Retype only the lines from the top of the records to the line with "dead([(x - dx, y", including that line but none of the pictures.

--

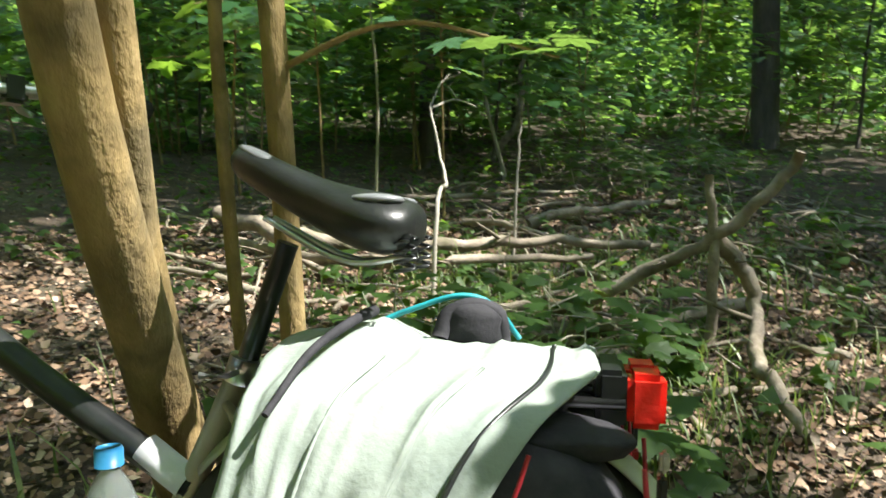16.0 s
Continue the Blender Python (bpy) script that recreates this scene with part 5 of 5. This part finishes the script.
dead([(7.0, 7.1, G(7, 7.1)), (6.8, 6.95, G(6.8, 7) + 0.06), (6.2, 6.5, G(6.2, 6.5) + 0.05)], 0.04, 0.02, 18, 2)
dead([(6.77, 7.13, G(6.77, 7.13) - 0.02), (6.76, 7.13, G(6.77, 7.13) + 0.12)], 0.06, 0.045, 19, 0, "tree_stump", "small pale cut stump in the litter")
dead([(9.6, -1.8, 0.0), (9.4, -2.1, 0.5), (9.7, -2.4, 1.2), (9.2, -2.9, 1.5)], 0.06, 0.03, 20, 2)
rnd = random.Random(52)
for k in range(190):
    x, y = rnd.uniform(3.7, 7.8), rnd.uniform(-2.2, 2.6)
    if k > 150:
        x, y = rnd.uniform(-2, 7), rnd.uniform(3.5, 10)
    a, ln = rnd.uniform(0, 3.14), rnd.uniform(0.2, 0.9)
    dx, dy = math.cos(a) * ln / 2, math.sin(a) * ln / 2
    z = G(x, y) + 0.012
    dead([(x - dx, y - dy, z), (x + rnd.uniform(-0.06, 0.06), y + rnd.uniform(-0.06, 0.06), z + rnd.uniform(0.01, 0.08)), (x + dx, y + dy, z + rnd.uniform(0, 0.06))], rnd.uniform(0.007, 0.026), 0.005, 100 + k, k % 3 == 0, "fallen_stick", "thin dry stick on the forest floor", 7)

M_RUSH = leaf_material("dark_grass_blade", (0.028, 0.080, 0.020), (0.065, 0.145, 0.034), (0.12, 0.28, 0.04), 0.4, 0.3)


M_PALELEAF = leaf_material("pale_rose_leaf", (0.12, 0.19, 0.06), (0.24, 0.32, 0.12), (0.35, 0.45, 0.12), 0.4, 0.35)
# tall dark grass by the far stump, a pale dog-rose sprig before the bicycle, small bright seedlings
def long_grass(x, y, n, h, spread, seed):
    rnd = np.random.RandomState(seed)
    px, py = x + rnd.normal(0, spread, n), y + rnd.normal(0, spread, n)
    hh, az, w = h * rnd.uniform(0.6, 1.2, n), rnd.uniform(0, 6.28, n), rnd.uniform(0.004, 0.008, n)
    bend = rnd.uniform(0.3, 1.1, n)
    z, c, s = ground_z(px, py) - 0.01, np.cos(az), np.sin(az)
    rows = []
    for u, q in ((0, 0.8), (0.4, 1.0), (0.75, 0.7), (1.0, 0.05)):
        d = bend * hh * u * u
        rows += [np.stack([px + c * d - s * w * q, py + s * d + c * w * q, z + hh * (u - 0.45 * bend * u * u)], 1), np.stack([px + c * d + s * w * q, py + s * d - c * w * q, z + hh * (u - 0.45 * bend * u * u)], 1)]
    v = np.stack(rows, 1).reshape(-1, 3)
    t = np.array([(0, 1, 3, 2), (2, 3, 5, 4), (4, 5, 7, 6)])
    return v, (t[None] + (np.arange(n) * 8)[:, None, None]).reshape(-1, 4)


def grass_tuft(name, label, v, f, mat):
    tagged(mesh_object(name, v, f, mat), label, "grass", kind="stuff")


for k, (x, y, n, h, sp) in enumerate(((4.75, 5.05, 700, 0.50, 0.42), (5.5, 5.9, 300, 0.42, 0.35), (4.2, 1.55, 60, 0.26, 0.12), (4.05, 0.95, 50, 0.22, 0.14), (3.75, 3.0, 70, 0.3, 0.16), (3.5, 3.35, 60, 0.3, 0.15),
                                      (-0.6, 1.6, 30, 0.55, 0.25), (0.3, 2.2, 34, 0.5, 0.3), (0.9, 3.6, 60, 0.3, 0.3), (-0.2, 0.6, 30, 0.45, 0.3), (1.6, 3.3, 60, 0.25, 0.25), (5.4, -0.1, 50, 0.2, 0.2))):
    v, f = long_grass(x, y, n, h, sp, 60 + k)
    grass_tuft("grass_tuft", "arching tuft of long dark green grass", v, f, M_GRASS if k > 1 else M_RUSH)
ROSE = [([(1.80, 1.36, gz(1.8, 1.36)), (1.80 + 0.4 * a, 1.38 + 0.4 * b, 0.35), (1.80 + 0.8 * a, 1.4 + 0.8 * b, h), (1.8 + 1.3 * a, 1.4 + 1.3 * b, h - 0.08)], 0.006, 0.003) for a, b, h in ((-0.35, 0.10, 0.62), (0.1, -0.3, 0.70), (0.32, 0.05, 0.5), (-0.12, -0.35, 0.45), (-0.5, 0.3, 0.38))]
woody("dog_rose", "sunlit thorny sprig with small pale leaves", "shrub", ROSE, M_BARK_PALE, 660, 7, 0.20, 7, 0.06, 0.3, 0.06, shape=SIMPLE, leafmat=M_PALELEAF, sides=6, droop=0.4)
for k, (x, y, h, n) in enumerate(((1.1, 0.3, 0.2, 5), (4.3, 4.5, 0.22, 8), (4.1, 1.9, 0.4, 8), (3.4, 1.9, 0.3, 9), (-1.5, 2.4, 0.3, 7), (2.9, 4.4, 0.3, 7), (5.7, 3.6, 0.5, 8), (6.4, -1.2, 0.35, 9), (7.1, -1.9, 0.3, 9), (4.6, -0.9, 0.25, 6), (3.1, 3.6, 0.25, 6), (2.5, 3.26, 0.80, 7), (3.9, 1.5, 0.3, 8), (4.4, 1.25, 0.28, 8), (4.0, 1.15, 0.22, 7), (4.6, 1.8, 0.3, 8), (6.8, -1.6, 0.4, 10), (7.4, -1.3, 0.4, 10), (6.9, -2.3, 0.4, 10), (7.7, -2.0, 0.42, 10), (6.2, -1.9, 0.35, 9), (7.2, -2.8, 0.4, 10), (8.0, -1.4, 0.4, 10))):
    z = G(x, y) - 0.01
    woody("seedling", "low green maple seedling with broad leaves", "seedling",
          [([(x, y, z), (x + 0.05, y + 0.03, z + h * 0.6), (x + 0.12, y - 0.02, z + h)], 0.006, 0.003)], M_BARK_PALE, 640 + k, n, 0.32 if k else 0.45, 8, 0.085 if k else 0.055, 0.3, 0.12, shape=LOBED if k else SIMPLE, leafmat=M_HERB, sides=6, group="seedlings")
b = bmesh.new()
bmesh.ops.create_icosphere(b, subdivisions=2, radius=0.09)
rnd = random.Random(3)
for q in b.verts:
    q.co *= rnd.uniform(0.6, 1.2)
    q.co.z *= 0.6
scrap = part("plastic_scrap", b, M_PIPING, None)
scrap.location = (2.62, 10.3, G(2.62, 10.3) + 0.05)
tagged(scrap, "crumpled red plastic scrap at the foot of the wall", "litter")
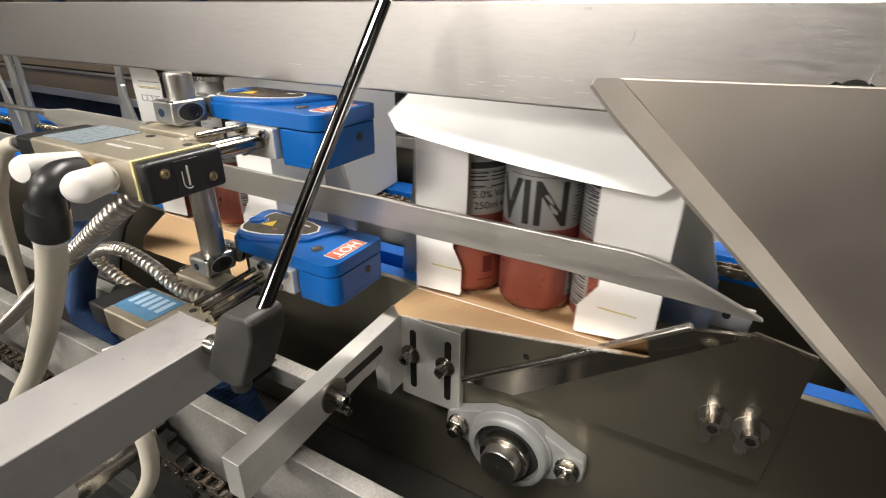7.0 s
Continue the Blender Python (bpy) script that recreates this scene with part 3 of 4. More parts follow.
part("cable_plug", turned([(0, 0.0060), (0.010, 0.0056), (0.016, 0.0040), (0.020, 0.0034)], (-0.3460, -0.1250, 1.1215), (-0.3630, -0.1360, 1.1205), 20), RUBBER, gun_top, "black cable plug")
part("cable_plug", turned([(0, 0.0062), (0.012, 0.0060), (0.020, 0.0040)], (-0.3390, -0.1150, 1.0110), (-0.3620, -0.1050, 1.0080), 20), RUBBER, gun_low, "black cable plug")

# ---- clamp post that carries both guns ----
post = thing("clamp_post", (-0.281, -0.078, 0.93), "round steel post with two slotted clamps", "clamp post")
PX, PY = -0.2810, -0.0780
part("rod", turned([(0, 0.0078), (0.2300, 0.0078), (0.2315, 0.0070), (0.2315, 0)], (PX, PY, 0.9290), (PX, PY, 9), 32), STEEL, post, "brushed round steel rod")


def oval(y, z, ry, rz, x0, x1):
    return prism([(y + ry * math.cos(2 * math.pi * k / 28), z + rz * math.sin(2 * math.pi * k / 28)) for k in range(28)], "x", x0, x1)


def clamp(z0, z1):
    zc, fx = (z0 + z1) / 2, PX + 0.0095
    body = part("clamp", box(PX - 0.0095, fx, PY - 0.0135, PY + 0.0090, z0, z1, 0.0022, 3), CLAMP_STEEL, post, "bright split clamp")
    part("rim", oval(PY - 0.0025, zc, 0.0086, 0.0056, fx - 0.0004, fx + 0.0002), ALU, body, "bright countersunk rim")
    part("recess", oval(PY - 0.0025, zc, 0.0078, 0.0049, fx, fx + 0.0004), INK, body, "dark screw recess")
    part("screw", turned([(0, 0.0036), (0.0006, 0.0036), (0.0006, 0.0024), (0.0003, 0.0022), (0.0003, 0)], (fx + 0.0003, PY - 0.0008, zc - 0.0002), (9, PY - 0.0008, zc), 20), DARK, body)
    part("side_screw", turned([(0, 0.0024), (0.0004, 0.0024), (0.0004, 0)], (PX - 0.0015, PY - 0.0134, zc), (PX - 0.0015, -9, zc), 16), BLUE_FAR, body, "dark set screw")
    jaw = part("jaw", box(PX - 0.0095, PX + 0.0088, PY + 0.0112, PY + 0.0180, z0 + 0.0006, z1 + 0.0008, 0.0022, 3), CLAMP_STEEL, post, "bright clamp jaw")
    part("screw", turned([(0, 0.0026), (0.0016, 0.0026), (0.0020, 0.0018), (0.0020, 0)], (PX + 0.0087, PY + 0.0146, zc), (9, PY + 0.0146, zc), 16), CHROME, jaw)


clamp(1.1325, 1.1460)
clamp(1.0330, 1.0460)
for zz, xe in ((1.1200, -0.2480), (1.0220, -0.2420)):
    cb = part("cross_block", box(PX - 0.0190, xe, PY - 0.0190, PY - 0.0010, zz, zz + 0.0110, 0.0014), BEIGE, post)
    socket_screw(cb, (xe - 0.012, PY - 0.0190, zz + 0.0055), (0, -1, 0), 0.0036, 0, 0.0040)
    part("set_screw", rod((xe, PY - 0.006, zz + 0.006), (xe + 0.016, PY - 0.006, zz + 0.006), 0.0019), CHROME, cb)
    part("washer", turned([(0, 0.0060), (0.002, 0.0060), (0.003, 0.0045), (0.006, 0.0042)], (PX - 0.0185, PY - 0.010, zz + 0.006), (-9, PY - 0.010, zz + 0.006), 20), CHROME, cb)
part("foot", box(PX - 0.005, PX + 0.005, -0.0840, -0.0455, 0.9290, 0.9358, 0.001), DARK, post)

# ---- hoses and cables ----


def hose_thing(name, pts, r, mat, label, category="hose", rib=0.0, pitch=0.004, seg=16):
    if name == "air_hose":
        ob = thing(name, pts[0], label, category, "hoses and cables at the guns")
        part("tube", hose(pts, r, seg, 10), mat, ob)
        part("collar", turned([(0, r * 1.10), (0.0030, r * 1.10), (0.0036, r * 1.02)], pts[0], pts[1], 20), WHITE_P, ob, "clear plastic collar")
        return ob
    return solid(name, hose(pts, r, seg, 10, rib, pitch), mat, pts[0], label, category, "hoses and cables at the guns")


hose_thing("air_hose", [(-0.2680, -0.1685, 1.0960), (-0.2845, -0.1675, 1.0705), (-0.3153, -0.1665, 1.0323), (-0.3727, -0.1655, 0.9719), (-0.4553, -0.1650, 0.8923), (-0.50, -0.165, 0.80)], 0.0068, CREAM, "cream plastic air hose hanging from the elbow fitting")
hose_thing("air_hose", [(-0.290, -0.150, 1.01), (-0.2684, -0.1600, 0.9746), (-0.2640, -0.1600, 0.9510), (-0.2780, -0.1600, 0.9126), (-0.3278, -0.1600, 0.8538), (-0.40, -0.16, 0.80)], 0.0052, CREAM, "cream plastic air hose curving below the arm")
hose_thing("sensor_cable", [(-0.3600, -0.1345, 1.1210), (-0.3780, -0.1350, 1.1150), (-0.4060, -0.1330, 1.0930), (-0.4360, -0.1300, 1.0650), (-0.4635, -0.1250, 1.0233), (-0.4936, -0.1200, 0.9653), (-0.5234, -0.1150, 0.9164), (-0.55, -0.115, 0.80)], 0.0046, CREAM, "cream sensor cable from the upper gun", "cable")
hose_thing("sensor_cable", [(-0.345, -0.11, 1.118), (-0.40, -0.105, 1.10), (-0.445, -0.09, 1.06), (-0.48, -0.08, 1.02), (-0.52, -0.07, 0.95), (-0.56, -0.07, 0.80)], 0.0046, RUBBER, "black sensor cable hanging behind the hoses", "cable")
hose_thing("metal_conduit", [(-0.2560, -0.1200, 1.1095), (-0.2693, -0.1250, 1.1010), (-0.2908, -0.1300, 1.0862), (-0.3401, -0.1300, 1.0549), (-0.4240, -0.1300, 1.0017), (-0.5658, -0.1300, 0.9139), (-0.75, -0.13, 0.82)], 0.0062, CONDUIT, "ribbed bright metal conduit", "conduit", 0.0014, 0.0054, 26)
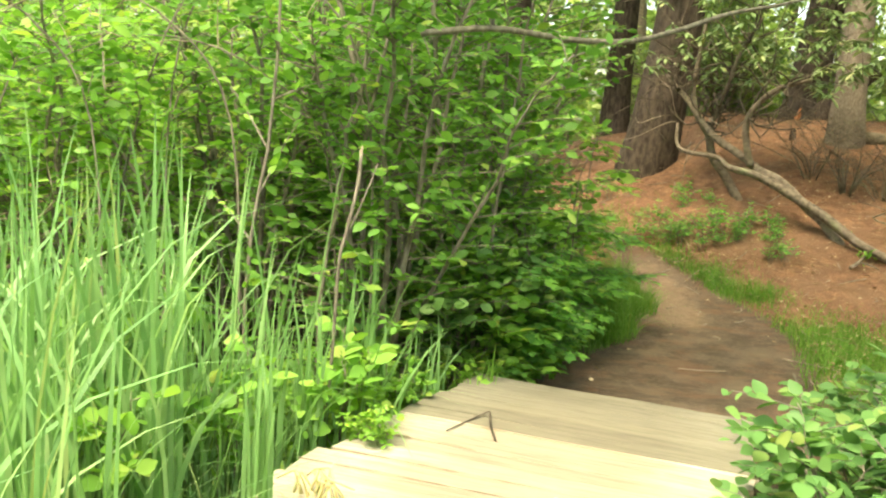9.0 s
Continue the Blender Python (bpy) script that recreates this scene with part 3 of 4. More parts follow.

--

## [RESPONSE TO THIS TASK]
16.0 s
Continue the Blender Python (bpy) script that recreates this scene with part 5 of 5. This part finishes the script.
dead([(7.0, 7.1, G(7, 7.1)), (6.8, 6.95, G(6.8, 7) + 0.06), (6.2, 6.5, G(6.2, 6.5) + 0.05)], 0.04, 0.02, 18, 2)
dead([(6.77, 7.13, G(6.77, 7.13) - 0.02), (6.76, 7.13, G(6.77, 7.13) + 0.12)], 0.06, 0.045, 19, 0, "tree_stump", "small pale cut stump in the litter")
dead([(9.6, -1.8, 0.0), (9.4, -2.1, 0.5), (9.7, -2.4, 1.2), (9.2, -2.9, 1.5)], 0.06, 0.03, 20, 2)
rnd = random.Random(52)
for k in range(190):
    x, y = rnd.uniform(3.7, 7.8), rnd.uniform(-2.2, 2.6)
    if k > 150:
        x, y = rnd.uniform(-2, 7), rnd.uniform(3.5, 10)
    a, ln = rnd.uniform(0, 3.14), rnd.uniform(0.2, 0.9)
    dx, dy = math.cos(a) * ln / 2, math.sin(a) * ln / 2
    z = G(x, y) + 0.012
    dead([(x - dx, y - dy, z), (x + rnd.uniform(-0.06, 0.06), y + rnd.uniform(-0.06, 0.06), z + rnd.uniform(0.01, 0.08)), (x + dx, y + dy, z + rnd.uniform(0, 0.06))], rnd.uniform(0.007, 0.026), 0.005, 100 + k, k % 3 == 0, "fallen_stick", "thin dry stick on the forest floor", 7)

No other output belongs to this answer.